#### Goal
Below this line is the material. Write out only its lines from the one containing "for curve in" through the one containing "setattr(scene.view_settings, path, value)", both kept, exactly.
[START Extracted information]
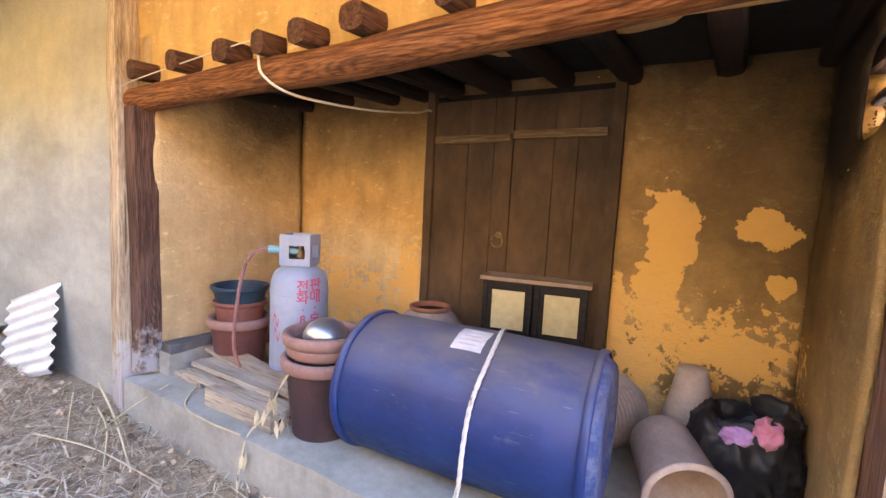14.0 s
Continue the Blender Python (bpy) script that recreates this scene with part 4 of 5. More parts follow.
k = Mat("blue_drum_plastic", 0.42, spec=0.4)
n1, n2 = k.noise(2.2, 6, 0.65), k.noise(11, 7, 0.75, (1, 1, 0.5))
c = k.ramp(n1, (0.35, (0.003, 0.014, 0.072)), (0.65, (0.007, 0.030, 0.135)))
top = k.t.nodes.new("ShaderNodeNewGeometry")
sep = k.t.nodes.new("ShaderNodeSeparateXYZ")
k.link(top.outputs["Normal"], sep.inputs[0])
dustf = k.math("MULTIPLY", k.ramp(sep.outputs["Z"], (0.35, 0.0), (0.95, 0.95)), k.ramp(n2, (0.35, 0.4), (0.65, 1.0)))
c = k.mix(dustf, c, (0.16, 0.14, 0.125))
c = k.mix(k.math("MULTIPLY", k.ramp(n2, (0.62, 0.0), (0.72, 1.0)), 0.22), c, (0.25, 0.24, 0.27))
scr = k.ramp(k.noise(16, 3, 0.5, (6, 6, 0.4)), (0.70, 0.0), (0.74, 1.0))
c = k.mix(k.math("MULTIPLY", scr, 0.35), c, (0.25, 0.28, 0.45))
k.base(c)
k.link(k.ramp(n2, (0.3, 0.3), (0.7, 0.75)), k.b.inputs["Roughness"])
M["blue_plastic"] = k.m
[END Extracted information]
[START Extracted information]
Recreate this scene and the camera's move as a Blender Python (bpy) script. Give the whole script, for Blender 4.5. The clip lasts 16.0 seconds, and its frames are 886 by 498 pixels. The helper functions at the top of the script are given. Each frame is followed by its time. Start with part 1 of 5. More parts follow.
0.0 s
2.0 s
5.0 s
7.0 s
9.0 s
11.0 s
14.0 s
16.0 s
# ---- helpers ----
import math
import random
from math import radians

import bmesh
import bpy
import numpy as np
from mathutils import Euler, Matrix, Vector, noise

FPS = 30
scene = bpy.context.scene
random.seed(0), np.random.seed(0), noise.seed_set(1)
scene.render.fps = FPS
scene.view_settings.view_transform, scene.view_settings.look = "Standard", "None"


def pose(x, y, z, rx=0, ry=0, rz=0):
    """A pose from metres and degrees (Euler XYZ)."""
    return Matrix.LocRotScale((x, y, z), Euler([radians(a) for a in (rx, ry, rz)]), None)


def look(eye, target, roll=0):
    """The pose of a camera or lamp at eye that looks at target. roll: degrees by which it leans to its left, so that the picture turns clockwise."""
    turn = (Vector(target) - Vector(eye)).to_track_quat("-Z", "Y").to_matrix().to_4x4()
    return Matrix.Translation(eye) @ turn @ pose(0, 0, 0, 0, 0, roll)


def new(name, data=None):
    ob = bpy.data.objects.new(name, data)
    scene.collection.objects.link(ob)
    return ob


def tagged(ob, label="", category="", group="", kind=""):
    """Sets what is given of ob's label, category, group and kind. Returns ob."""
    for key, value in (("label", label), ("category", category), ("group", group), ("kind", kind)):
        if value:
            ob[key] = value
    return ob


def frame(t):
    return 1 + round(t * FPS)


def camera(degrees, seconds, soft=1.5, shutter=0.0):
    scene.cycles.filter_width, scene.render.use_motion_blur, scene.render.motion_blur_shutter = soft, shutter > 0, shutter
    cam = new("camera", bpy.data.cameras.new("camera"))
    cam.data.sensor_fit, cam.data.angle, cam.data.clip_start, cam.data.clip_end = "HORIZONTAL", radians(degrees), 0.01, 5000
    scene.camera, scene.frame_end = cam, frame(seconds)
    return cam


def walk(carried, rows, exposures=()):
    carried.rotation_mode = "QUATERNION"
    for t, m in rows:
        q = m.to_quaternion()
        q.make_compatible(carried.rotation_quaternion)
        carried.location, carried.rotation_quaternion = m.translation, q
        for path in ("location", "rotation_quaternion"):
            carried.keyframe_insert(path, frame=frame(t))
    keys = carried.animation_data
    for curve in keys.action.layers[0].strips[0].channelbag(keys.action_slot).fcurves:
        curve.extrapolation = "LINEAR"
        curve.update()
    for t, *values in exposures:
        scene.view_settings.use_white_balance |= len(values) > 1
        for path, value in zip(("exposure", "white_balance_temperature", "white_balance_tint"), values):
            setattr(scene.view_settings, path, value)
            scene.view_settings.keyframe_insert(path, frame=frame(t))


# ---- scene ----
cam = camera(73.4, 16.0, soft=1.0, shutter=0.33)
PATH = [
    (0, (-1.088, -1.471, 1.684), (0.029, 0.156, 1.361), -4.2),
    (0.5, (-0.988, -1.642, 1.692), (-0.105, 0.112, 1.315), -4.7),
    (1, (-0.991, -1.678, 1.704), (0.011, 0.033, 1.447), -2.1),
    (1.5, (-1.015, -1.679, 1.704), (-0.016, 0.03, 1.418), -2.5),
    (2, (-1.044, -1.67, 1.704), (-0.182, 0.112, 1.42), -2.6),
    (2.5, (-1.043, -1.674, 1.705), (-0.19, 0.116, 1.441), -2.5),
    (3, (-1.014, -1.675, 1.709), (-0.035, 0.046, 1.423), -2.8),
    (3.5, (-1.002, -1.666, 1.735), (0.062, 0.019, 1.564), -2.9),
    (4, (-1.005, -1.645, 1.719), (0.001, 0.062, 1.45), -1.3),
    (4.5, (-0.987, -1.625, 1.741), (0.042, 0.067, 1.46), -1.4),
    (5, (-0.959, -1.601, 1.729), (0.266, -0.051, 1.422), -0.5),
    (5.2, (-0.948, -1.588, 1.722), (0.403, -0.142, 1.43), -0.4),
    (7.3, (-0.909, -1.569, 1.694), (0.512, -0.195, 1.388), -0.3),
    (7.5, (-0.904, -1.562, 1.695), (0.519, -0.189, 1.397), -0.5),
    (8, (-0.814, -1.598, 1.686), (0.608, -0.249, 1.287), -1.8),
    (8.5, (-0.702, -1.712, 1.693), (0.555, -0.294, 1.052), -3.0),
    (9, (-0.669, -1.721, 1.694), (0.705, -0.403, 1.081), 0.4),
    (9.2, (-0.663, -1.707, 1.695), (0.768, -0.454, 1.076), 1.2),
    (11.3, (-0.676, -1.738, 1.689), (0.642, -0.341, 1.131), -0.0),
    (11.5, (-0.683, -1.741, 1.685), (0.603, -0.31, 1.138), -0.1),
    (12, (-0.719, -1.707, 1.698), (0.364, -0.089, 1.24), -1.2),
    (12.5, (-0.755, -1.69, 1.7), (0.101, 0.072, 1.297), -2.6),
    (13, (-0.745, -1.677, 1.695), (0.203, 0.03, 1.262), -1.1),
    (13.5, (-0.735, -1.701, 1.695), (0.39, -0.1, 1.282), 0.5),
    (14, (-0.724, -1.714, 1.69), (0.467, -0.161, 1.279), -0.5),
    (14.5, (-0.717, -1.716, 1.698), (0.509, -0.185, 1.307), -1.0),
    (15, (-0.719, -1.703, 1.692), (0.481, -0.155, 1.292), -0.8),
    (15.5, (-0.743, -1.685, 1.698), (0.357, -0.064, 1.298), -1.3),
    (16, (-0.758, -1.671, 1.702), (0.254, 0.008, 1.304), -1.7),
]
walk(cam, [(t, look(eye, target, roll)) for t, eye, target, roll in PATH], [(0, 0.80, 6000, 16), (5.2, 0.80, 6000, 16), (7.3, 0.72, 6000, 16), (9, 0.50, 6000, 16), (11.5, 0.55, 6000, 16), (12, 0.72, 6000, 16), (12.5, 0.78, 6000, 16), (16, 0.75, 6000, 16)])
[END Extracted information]
#### Task answer
    for curve in keys.action.layers[0].strips[0].channelbag(keys.action_slot).fcurves:
        curve.extrapolation = "LINEAR"
        curve.update()
    for t, *values in exposures:
        scene.view_settings.use_white_balance |= len(values) > 1
        for path, value in zip(("exposure", "white_balance_temperature", "white_balance_tint"), values):
            setattr(scene.view_settings, path, value)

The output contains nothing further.